Qu’est-ce que l’anakinra, ce médicament prometteur pour traiter les formes graves de Covid-19?
Un médicament offre une lueur d’espoir dans le traitement des cas graves de Covid-19. L'anakinra, initialement destiné à des maladies rhumatismales, donne des résultats "encourageants" en réduisant le risque de décès et le besoin d'être mis sous respirateur en réanimation, selon une étude française menée par le groupe hospitalier Paris Saint-Joseph.
"Les résultats de notre étude suggèrent que l’anakinra est un traitement efficace dans la phase hyper-inflammatoire du Covid-19, situation qui comporte un risque élevé de transfert en milieu de soins intensifs", explique dans un communiqué le Docteur Gilles Hayem, chef du service de rhumatologie.
Contrer les "tempêtes inflammatoires"
Avec l’anakinra, les scientifiques tentent donc de contrer l'"orage cytokinique", une situation où les poumons ne fournissent pas assez d'oxygène aux organes vitaux et qui nécessite l'assistance d'une ventilation artificielle avec l'utilisation de respirateur. Plus spécifiquement l'anakinra cible, pour bloquer, une des cytokines impliquées dans cette "tempête inflammatoire", l'interleukine-1 (IL-1).
Au cours de l’étude, l'équipe médicale a pu constater que l'administration par injection sous-cutanée pendant 10 jours de l'anakinra à 52 patients atteints d’une forme grave de Covid-19 entraînait une "réduction statistiquement significative du risque de décès et de passage en réanimation pour assistance respiratoire par ventilation mécanique".
Baisse de la mortalité et des transferts en réanimation
Un quart des patients traités avec l'anakinra ont été transférés en réanimation ou sont décédés, contre près de 73% de ceux n'ayant pas eu cette biothérapie. Le groupe de comparaison était formé de 44 patients qui avaient été auparavant pris en charge dans la même institution. Dans le groupe recevant de l’anakinra, une diminution rapide des besoins en oxygène a été également observée au bout de 7 jours de traitement.
"La réduction significative de la mortalité associée à l'utilisation de l'anakinra pour le Covid-19 dans cette étude est encourageante en ces temps difficiles", commente le rhumatologue Randy Cron de l'Université d'Alabama, aux États-Unis, dans la revue spécialisée The Lancet Rheumatology où l'étude a été publiée.
"Profil de sécurité favorable"
Il souligne le "profil de sécurité favorable" de ce médicament bien connu des rhumatologues.
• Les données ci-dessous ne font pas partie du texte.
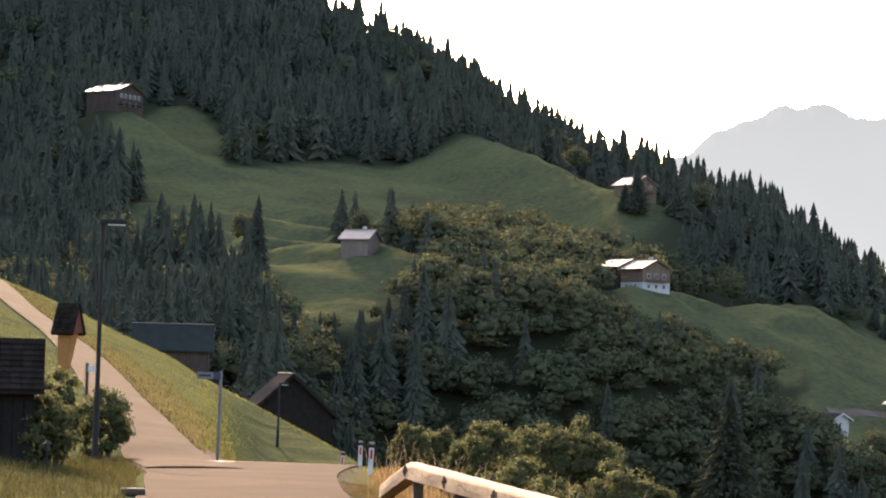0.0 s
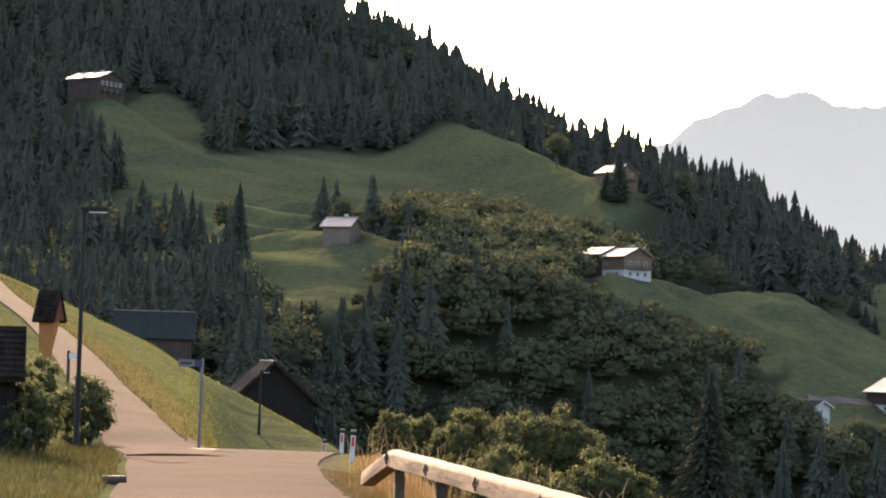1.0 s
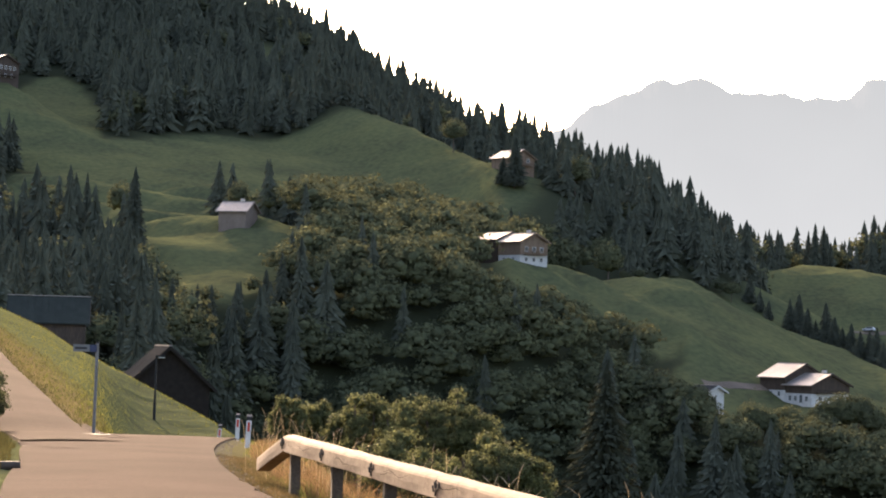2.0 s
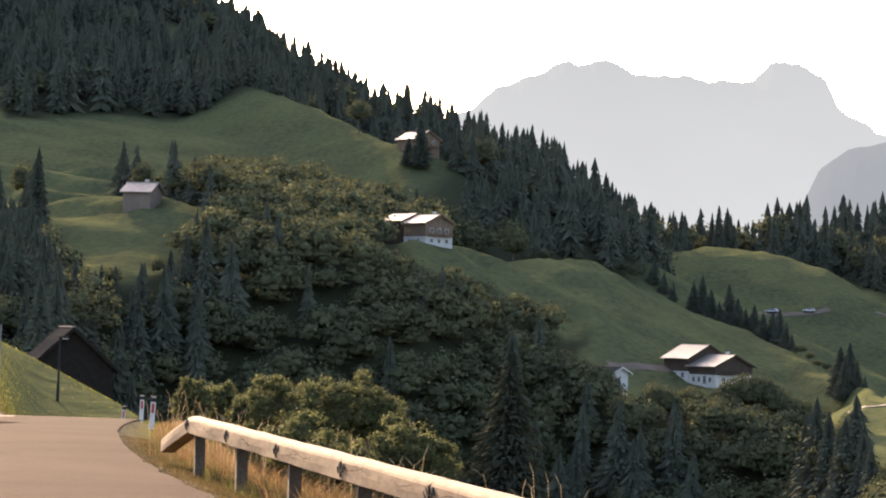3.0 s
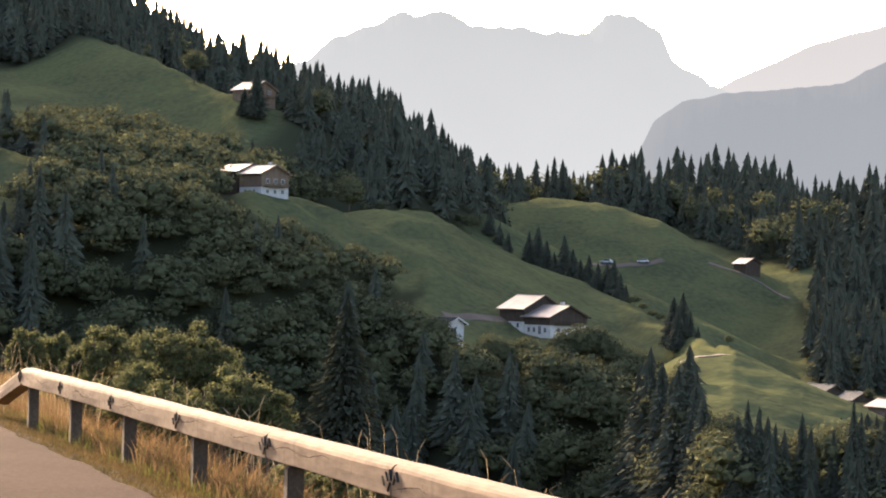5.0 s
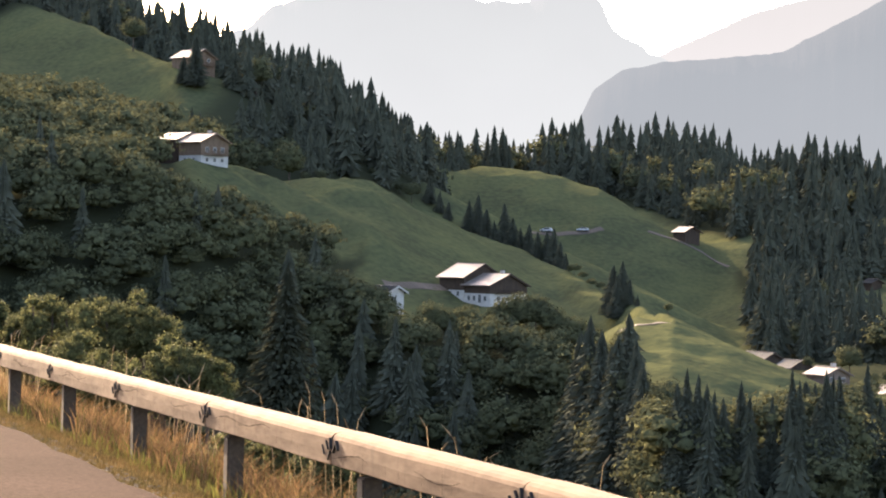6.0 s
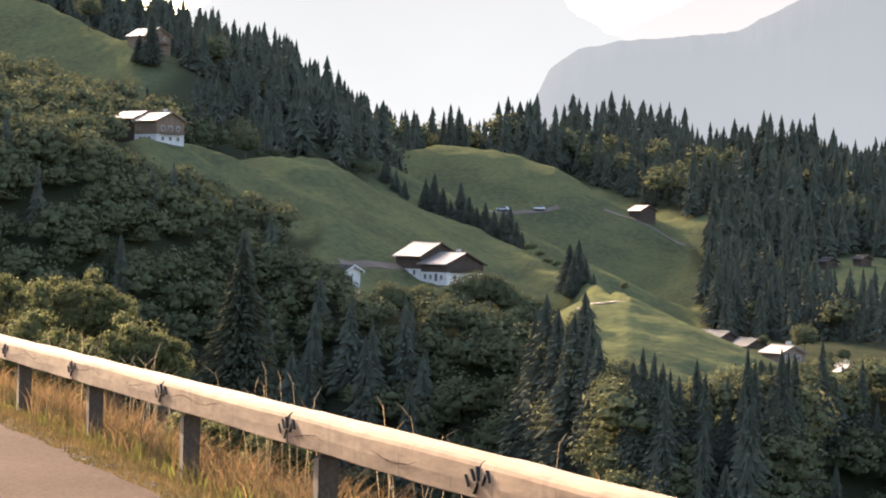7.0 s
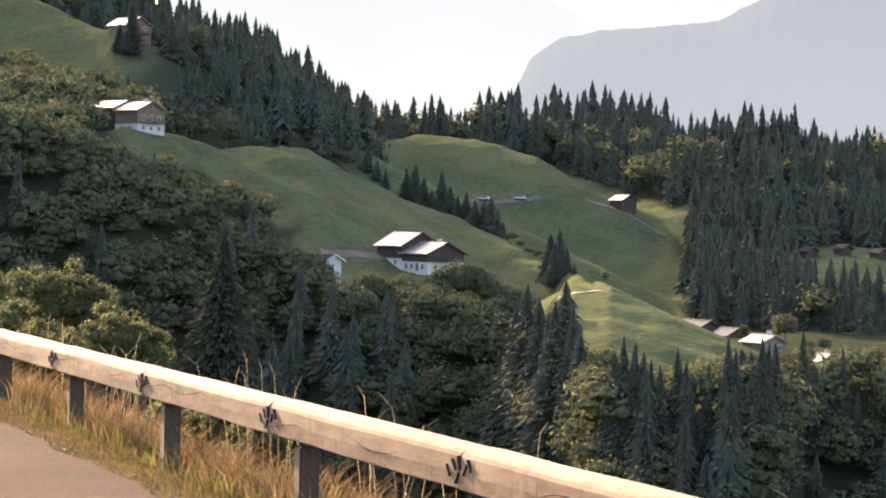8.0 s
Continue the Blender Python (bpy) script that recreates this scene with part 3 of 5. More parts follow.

En effet, l’équipe médicale du groupe hospitalier Saint-Joseph estime que “la tolérance de l’anakinra a été satisfaisante".
"La décision de proposer l'anakinra (...) a rapidement changé le visage de la maladie en salle", souligne le professeur Jean-Jacques Mourad, co-signataire de l'étude. "Le bénéfice était ‘palpable’ au quotidien", selon lui. A ce stade, les chercheurs sont "convaincus que ce traitement doit être testé sur un plus grand nombre de patients hospitalisés en phase sévère du Covid-19".
"Lueur d'espoir"
"Il existe actuellement une douzaine d'essais cliniques explorant le blocage de la cytokine IL-1 associée au syndrome de tempête inflammatoire du Covid-19", écrit le Dr Randy Cron. Trois petites séries de cas (dont une italienne) ont rapporté que l'anakinra bénéficiait aux patients atteints de Covid-19.
"Mais cette étude apporte la preuve la plus probante à ce jour que l'anakinra peut bénéficier aux patients souffrant du syndrome de tempête de cytokines associé à la Covid-19", poursuit-il.
Et même s'il convient encore d'attendre les résultats d'essais contrôlés, le docteur Randy Cron voit dans ce traitement "une lueur l'espoir pour ceux qui sont gravement touchés par la Covid-19".